Thirty years ago, Afrikaans was the first and second language of Greyton. I remember hearing it being spoken gently, being made to sound beautiful: words between friends, words of gentle encouragement. I also remember it being swung like a club: the language of the baas, of the hick trumpeting his prejudice to anyone who will listen, of the despairing farm worker, roaring his hopelessness outside the bar of the Central Hotel.

Now, Afrikaans had fallen silent. In this strangely reinvented town, the white people spoke English and the black people spoke Nyanja and French. Of the coloured people who populated my memories there was very little sign. They had been reduced to ghosts; a woman hanging up washing, glimpsed between whitewashed cottages; two children greeting me with rolling "Goeie môrrre, meneerrrr."

Where had all the old families gone? Had they held on in Heuwelkroon, the township behind Greyton, until it was entirely used up and burnt out, and then travelled up the road to Caledon? Once there, had they found it a dying place, being slowly pulled apart by the irresistible gravitational pull of Cape Town?

Whether they had been pulled out or pushed out I couldn't tell, but the town seemed pleased with their replacements. The northern émigrés served cappuccinos politely and one could hear murmurs of approval, about how "good" Malawians were, about how lovely the "Congo accent" sounded. But there was a curious deadness to it all. The antiseptic niceness of the urban shopping mall had finally reached the Riviersonderend. All the old rawness, the deep fissures of place and history, had been papered over, replaced with synthetic humanity and pleasant fantasies. This was Pax Africana, the post-race, post-poverty South African society in which the only thing worse than being racist or elitist was having a meaningful discussion about race and inequality.

Of course none of this is the preserve of Greyton or its new inhabitants. We live in an era of global Biggie Bestification. Where money goes, chintzy prettiness follows, and prettiness can remain pretty only if the world is kept at bay. One also can't blame them for trying to create the village of their dreams. Over the course of a week I overheard five conversations between residents congratulating themselves for transforming the place from a backwater into something modern, sustainable and desirable. Perhaps the rest of us could benefit from such civic enthusiasm. It is not their fault that I found the transformation thoroughly depressing. After all, taste is subjective. One man's country idyll is another man's kitsch.

On my last evening there I went for a walk and found a paddock that had remained unchanged since I was 10. A horse grazed disconsolately in one corner and I called it over.

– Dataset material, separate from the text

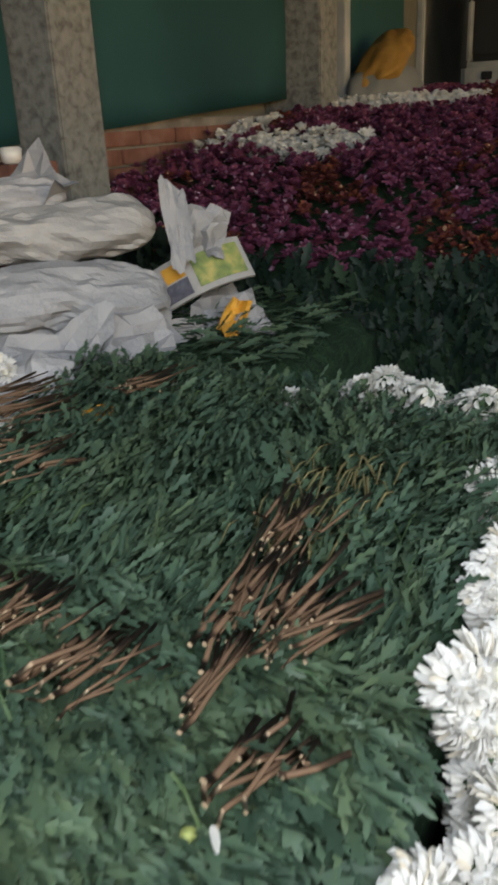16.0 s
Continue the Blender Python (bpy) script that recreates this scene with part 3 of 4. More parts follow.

I don't particularly like horses but wanted the company of an animal just then and the stray dogs that used to haunt the place had been cleaned away with all the other mess. I found myself asking: "Hey horse, what happened here?" The horse snorted. Dude, it said, you just went away.

We understand that places change, for better or for worse, or both. No doubt Greyton is better for some people who live and work there. For me, or more specifically, that part of me that hoped it would stay the same, it is worse. But perhaps what made me feel lost wasn't the extent or direction of the change, but simply that it had happened, without my permission. Time had taken all my memories, living fragments that form part of me, and had turned them into yellowed snapshots of a place that no longer exists.